Wednesday, July 16, 2014

The Matthew Barney Experience


Norman Mailer may have won the Pulitzer Prize and unanimous critical acclaim for The Executioner’s Song, but as he collected his plaudits the author believed that his true masterpiece was yet to come. “I was working with the vanity that this was the nearest I was ever going to come to the possibility of writing a great book,” Mailer told George Plimpton a few years later when discussing the decade-long gestation of his sprawling 1983 novel Ancient Evenings. But when that book was finally published, not everybody shared his view. “It is, speaking bluntly, a disaster,” The New York Times stated, while New York Magazine described it as “nasty, brutish and endless” and The Nation dismissed it as a “long and tedious wallow in the faeces of Ancient Egypt.” Nevertheless, the book sat in the bestseller list for 17 weeks and it still has many ardent defenders today.
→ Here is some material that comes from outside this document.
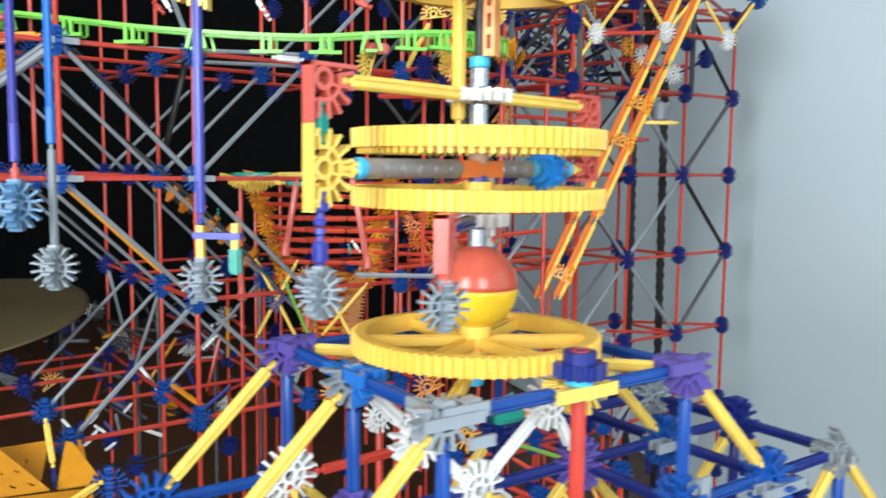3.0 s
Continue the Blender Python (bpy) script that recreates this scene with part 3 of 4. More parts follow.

Whether you think the book is a misunderstood masterpiece, an unreadable slog or something in between is a matter of personal opinion, but the one thing everyone could surely agree on was that Ancient Evenings was unfilmable. Opening my copy of the book (which I long ago filed away in the “unreadable” section) at random, my eyes landed on the following passage, which is indicative of the novel’s content:

“Then Thoth put His hand on the hips of Set, that is, so far as He dared, for Set was shaking with rage, but Thoth proceeded to make the same speech to the semen of Horus. Would it appear? A voice flew right out of Set’s buttocks. It was a full, sweet-smelling wind, and it said, ‘I am the transformation of the seed of Horus.’ This wind smelled sweet as lettuce. The Gods roared. For They knew Horus had buggered Set.”

Stanley Kubrick famously argued that “if it can be written or thought, it can be filmed,” and in this case the only man bold enough – or foolhardy enough – to accept the challenge was Matthew Barney. Appointed to the task by none other than Mailer himself, who regarded the artist as an authentic genius, Barney has very liberally adapted Ancient Evenings into an epic, six-hour extravaganza called River of Fundament. This magnum opus recently received its UK premiere in London, having prompted applause, disgust, awe, walkouts and general bafflement at its previous screenings. I felt it would be unwise to immediately jump in at the deep end with River of Fundament before familiarising myself with the artist’s work, and so, before his latest film screened, I spent the day with Matthew Barney’s Cremaster Cycle.